Reading Notes: Sindbad, Part B


For Part B of the Sindbad reading, I found the "Seventh and Last Voyage" story to be the most interesting. After six previous voyages, Sindbad has finally reached the conclusion that he does not want to voyage again, after all the trouble he's had on previous trips.  However, the Caliph summons him and asks Sindbad to go to the King of Serendib again with a message and gifts.  Although Sindbad is wary to leave home again (he had vowed to not travel again, after all), the Caliph convinces him.  The voyage to Serendib is uneventful, and Sindbad is able to deliver the gifts safely to the King.  Five days into the voyage back to Bagdad, pirates attack Sindbad's ship, take him prisoner, and sell him to a rich merchant as a slave.  The merchant tasks Sindbad with daily climbing a tree and killing an elephant as the herd passes (the merchant wants to harvest the elephant tusks).  For a couple months, Sindbad continues with this task, until one day one of the elephants tears down his tree and takes him hostage.  The elephants take Sindbad to an elephant graveyard, where many skeletons have exposed the leftover tusks that Sindbad can harvest, this time without killing an elephant.  Sindbad returns to his master and tells him about the elephant graveyard.  After several trips to the elephant graveyard, Sindbad's master becomes quite rich, and out of gratitude for Sindbad's discovery, his master frees him.  As a result, Sindbad is able to return to Bagdad safely and update the Caliph about all that had happened.  Finally, Sindbad is able to settle down into a quiet life without further voyages or troubles.

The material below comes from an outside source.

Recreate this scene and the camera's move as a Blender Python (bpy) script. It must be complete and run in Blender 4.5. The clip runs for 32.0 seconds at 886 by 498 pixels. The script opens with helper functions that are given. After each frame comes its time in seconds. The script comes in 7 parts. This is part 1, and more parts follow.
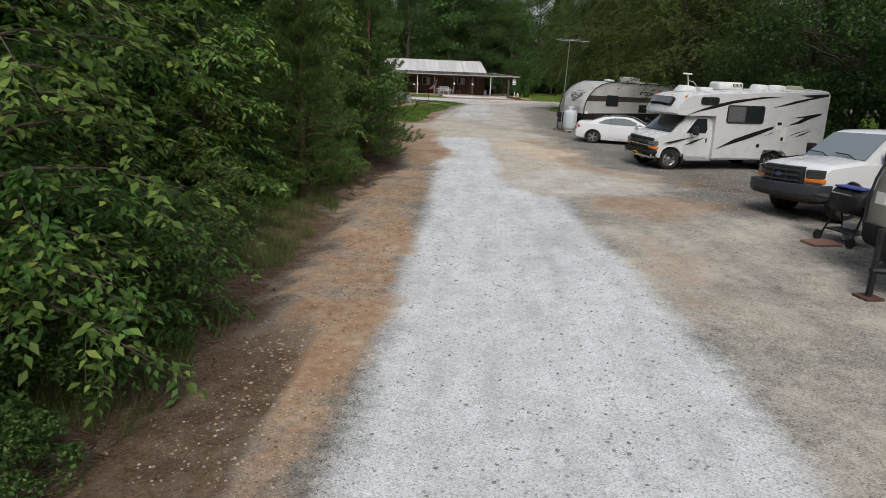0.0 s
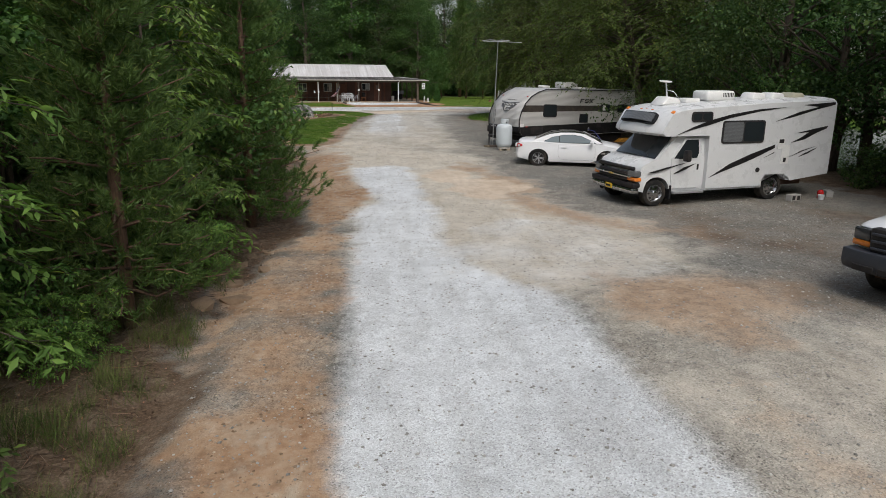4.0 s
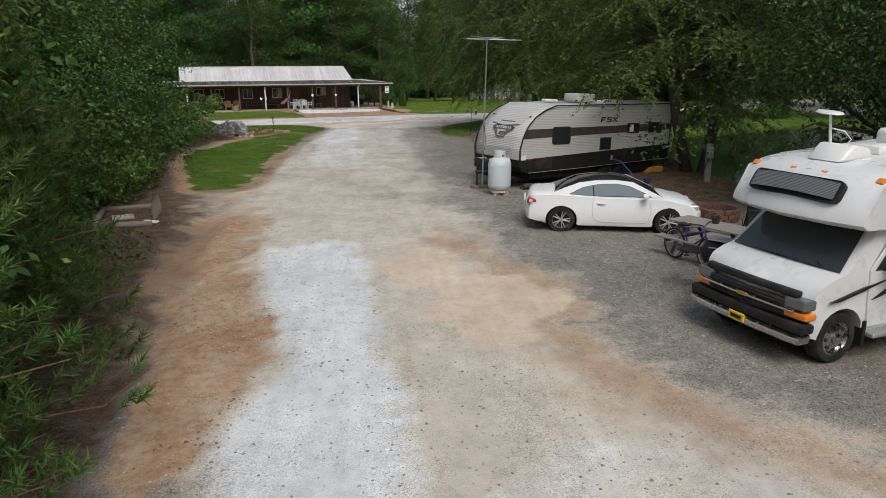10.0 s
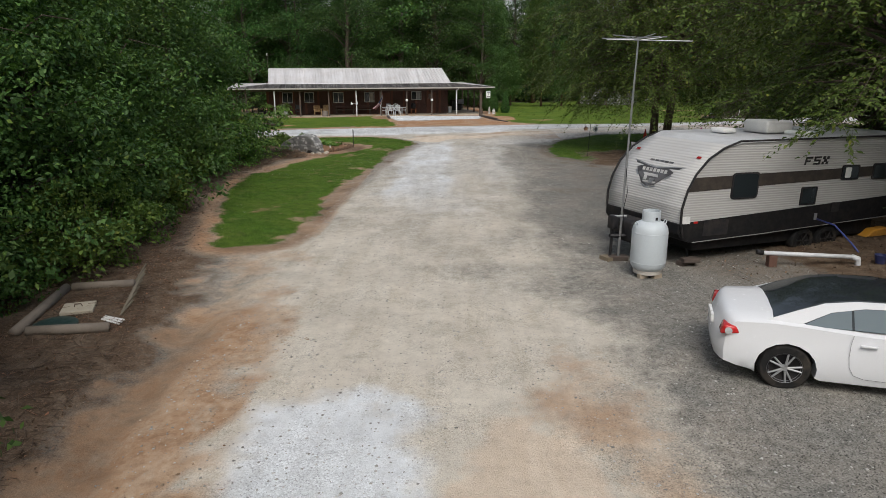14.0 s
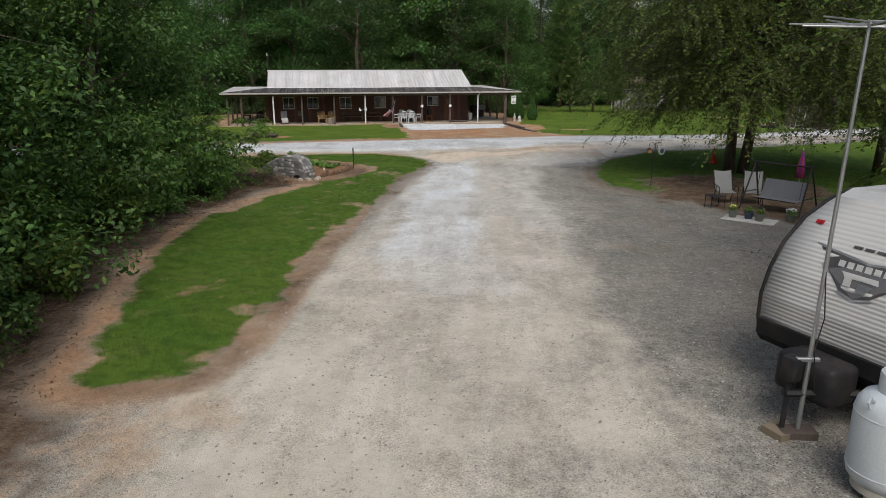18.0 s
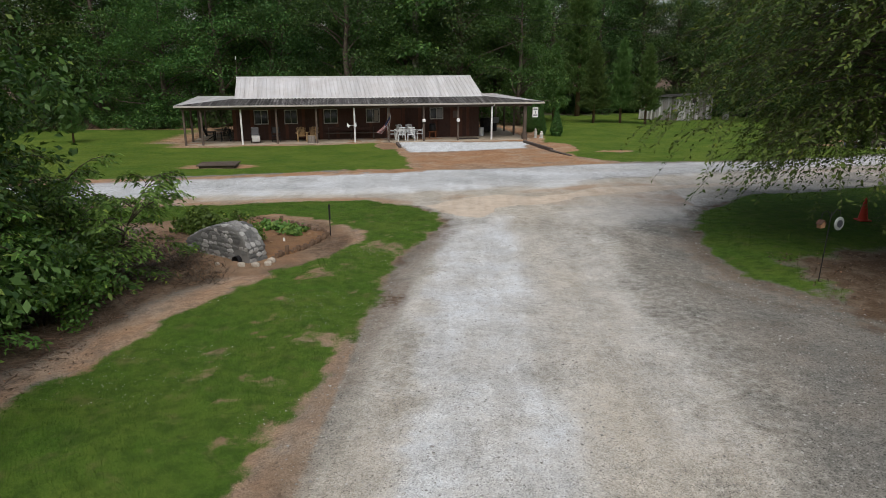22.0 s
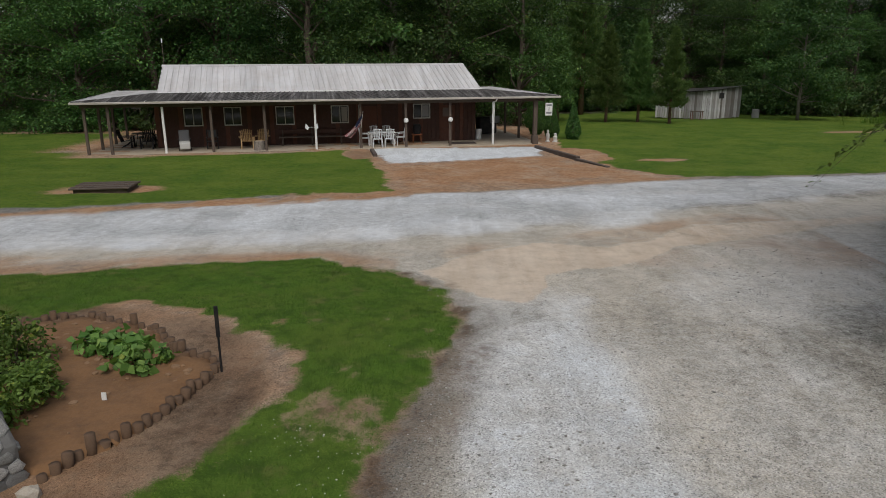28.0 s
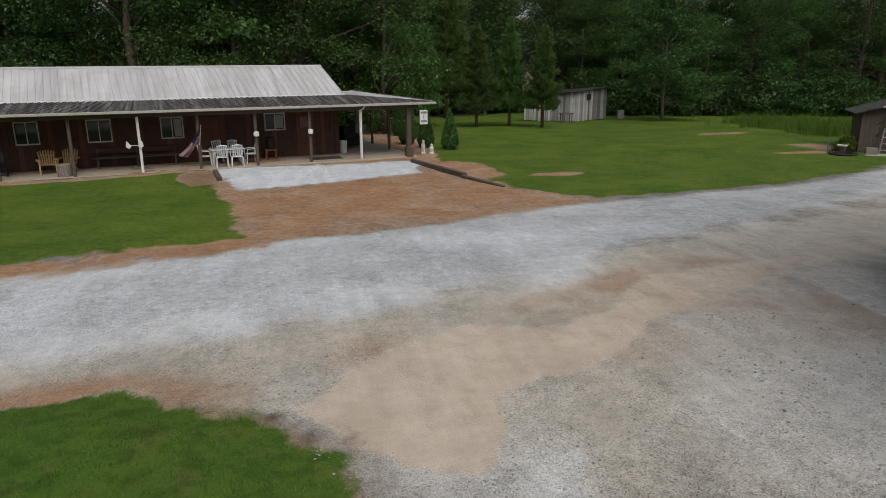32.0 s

As with the other story from Part A of Sindbad's voyages, I think this story would be fun to rewrite as a space story instead, with Sindbad traveling on a sci-fi space ship and getting marooned on an alien island.  The elephants were especially interesting to me, because I took pity on how they were being killed daily just for their tusks.  It was fascinating to me how sentient they were portrayed in this story.  It would be fun to invent an alien species for them to be in a sci-fi retelling, or else just retell the story from their perspective instead of Sindbad's.


Bibliography: "Seventh and Last Voyage," Voyages of Sindbad, The Arabian Nights.